Robotic navigation and image guidance have gained popularity in several medical specialties. These techniques are now also being utilized in minimally invasive spinal surgery. This current technology allows surgeons to plan the operation in a virtual 3D environment to create a surgical blueprint for each unique patient. The robotic guidance system can then be utilized to assure precision placement of devices. This can result in improved accuracy and reduced radiation exposure from imaging for both the patient and the surgeon.  In addition, 3D rendering software is now being utilized in the preoperative planning to develop patient specific implants. Each implant is created prior to the surgery according to the specific alignment and potential correction of the specific patients spine.

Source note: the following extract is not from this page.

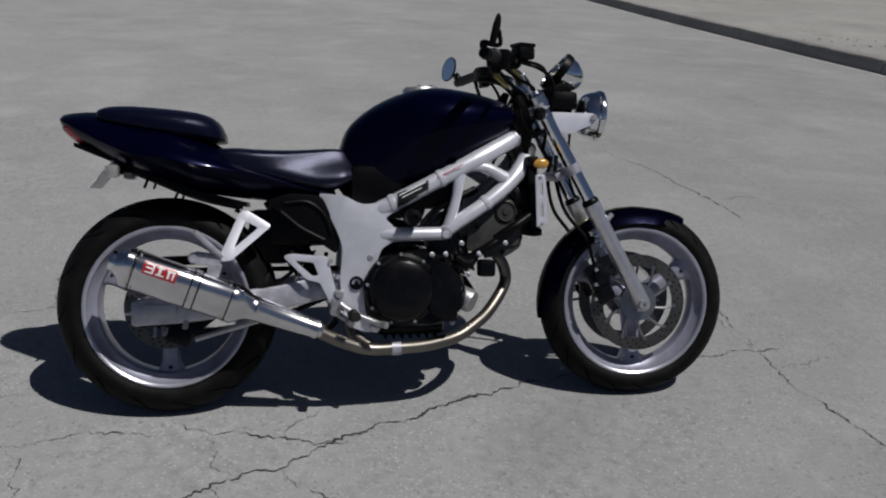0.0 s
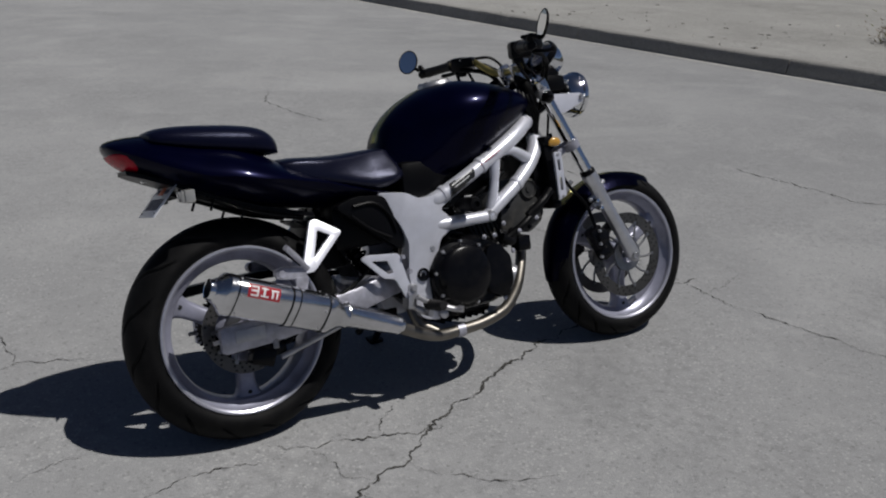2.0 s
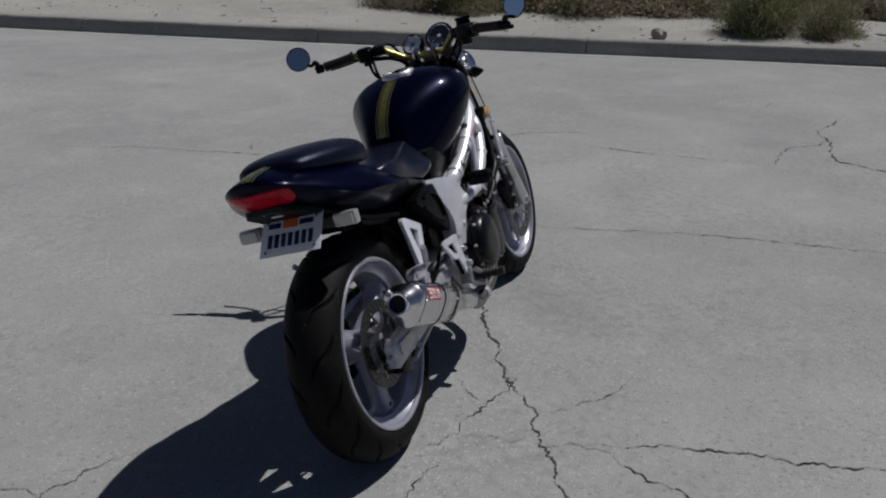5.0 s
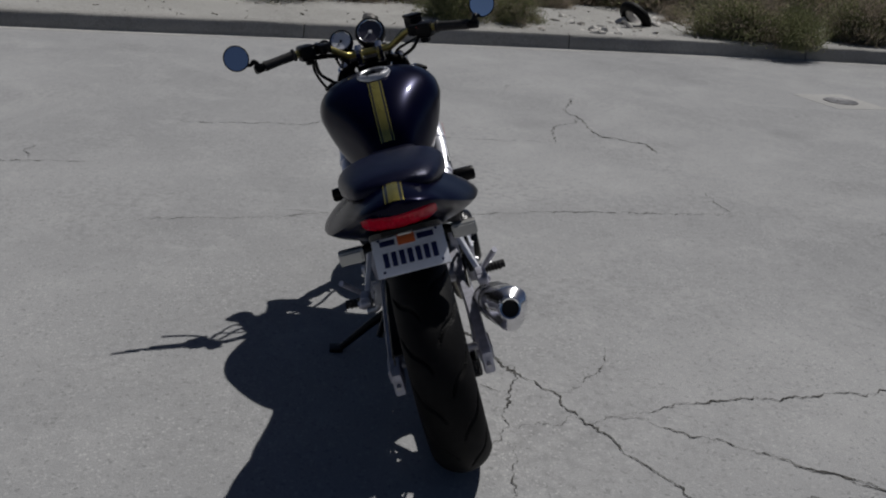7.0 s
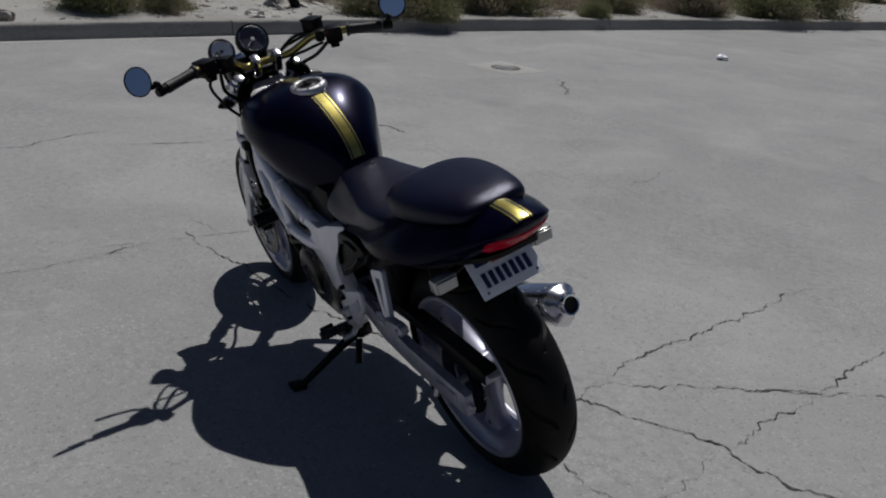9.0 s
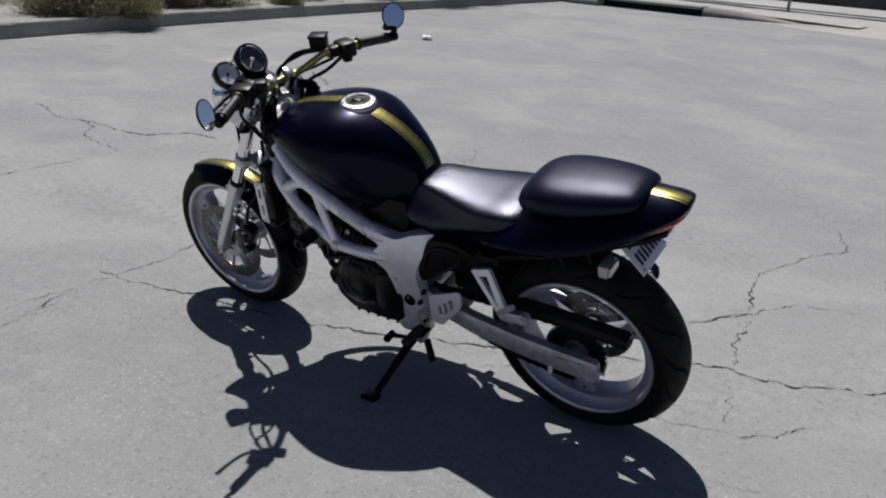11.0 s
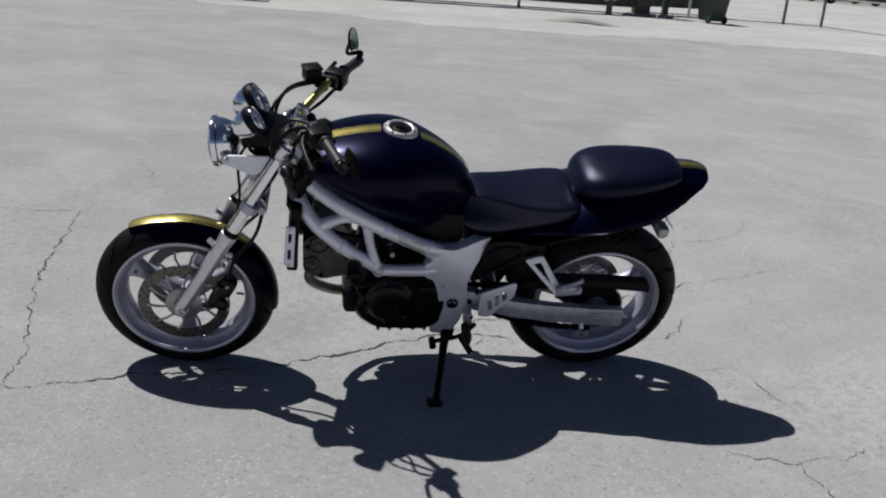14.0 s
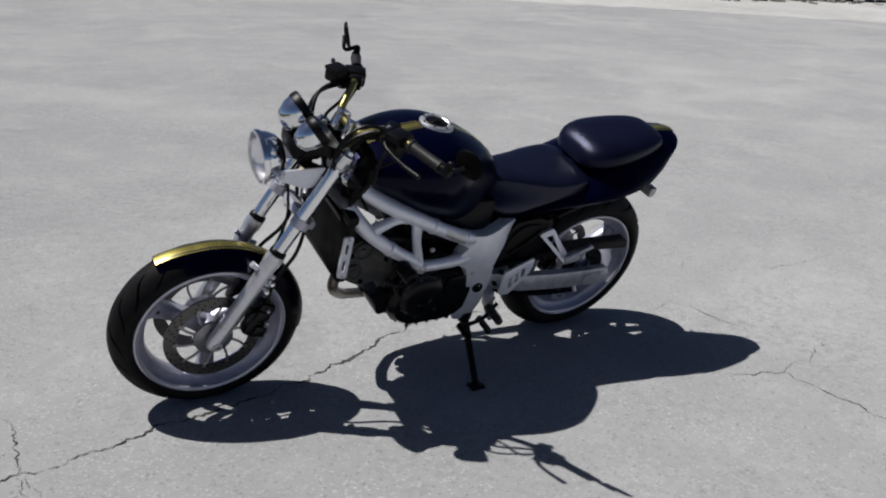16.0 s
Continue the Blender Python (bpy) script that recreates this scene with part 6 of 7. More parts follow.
part("strap", bm, POLISHED, muffler, "polished silencer strap")
for a, k in ((0.064, 0.0562), (0.217, 0.0565), (0.239, 0.0565), (0.329, 0.0562)):
    bm = bmesh.new()
    skin(bm, [muff_ring(q, k) for q in (a - 0.0018, a + 0.0018)])
    part("seam_band", bm, ENGINE, muffler, "thin dark seam band")
for a in (0.072, 0.318):
    for t in range(7):
        p = muff_ring(a, 0.0555)[t * 5]
        part("rivet", lathe(bmesh.new(), p, p - (M0 + MD * a), ((0.0, 0.002), (0.002, 0.0018), (0.0032, 0.0)), 8), CAST, muffler)
badge = bmesh.new()
badge_w = bmesh.new()
for bmx, spans, lift in ((badge, ((0.105, 0.195, 0.62, 1.22),), 0.0008), (badge_w, ((0.112, 0.134, 1.08, 1.15), (0.112, 0.134, 0.9, 0.98), (0.112, 0.134, 0.7, 0.78), (0.129, 0.134, 0.7, 1.15), (0.14, 0.16, 1.05, 1.12), (0.146, 0.153, 0.72, 1.15), (0.14, 0.162, 0.72, 0.8),
                                                                                       (0.168, 0.19, 1.02, 1.1), (0.17, 0.176, 0.72, 1.1), (0.183, 0.188, 0.72, 1.0)), 0.0016)):
    for a0, a1, t0, t1 in spans:
        rows = []
        for i in range(4):
            a = a0 + (a1 - a0) * i / 3 - 0.018
            row = []
            for j in range(7):
                t = (t0 + (t1 - t0) * j / 6) - 0.62
                r = (1 + 0.1 * math.cos(3 * (t - radians(30)))) * 0.055 + lift
                row.append(M0 + MD * a + (MX * math.cos(t) * 0.92 + MY * math.sin(t)) * r)
            rows.append(row)
        skin(bmx, rows, closed=False)
part("badge", badge, BADGE_RED, muffler, "red maker's badge")
part("badge_shapes", badge_w, BADGE_WHITE, muffler, "pale shapes on the badge")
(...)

This has been a fascinating development, and the Spine Center is currently involved in a study utilizing these techniques with patient specific implants in complex spinal deformity surgery.

Stem cell research and utilization has increased significantly over the past several years. Several products have been developed to allow utilization in spinal surgery. Stem cells are harvested, combined with the patient’s blood and injected into the surgical site to allow more rapid healing of the fusion. This can be successfully used with the above minimally invasive fusion techniques to facilitate faster healing through a small incision. Studies continue on the use of stem cell components to facilitate disc healing and regeneration, and there are potential applications for further use of this technology in the near future.

The Spine Center at Bone and Joint Clinic is committed to the continued utilization, advancement, and development of minimally invasive spine surgery techniques. These procedures are currently utilized at the center and we strive to continue to develop and perfect innovative cutting edge techniques.  This is accomplished through continued research and training that is on going at the Spine Center.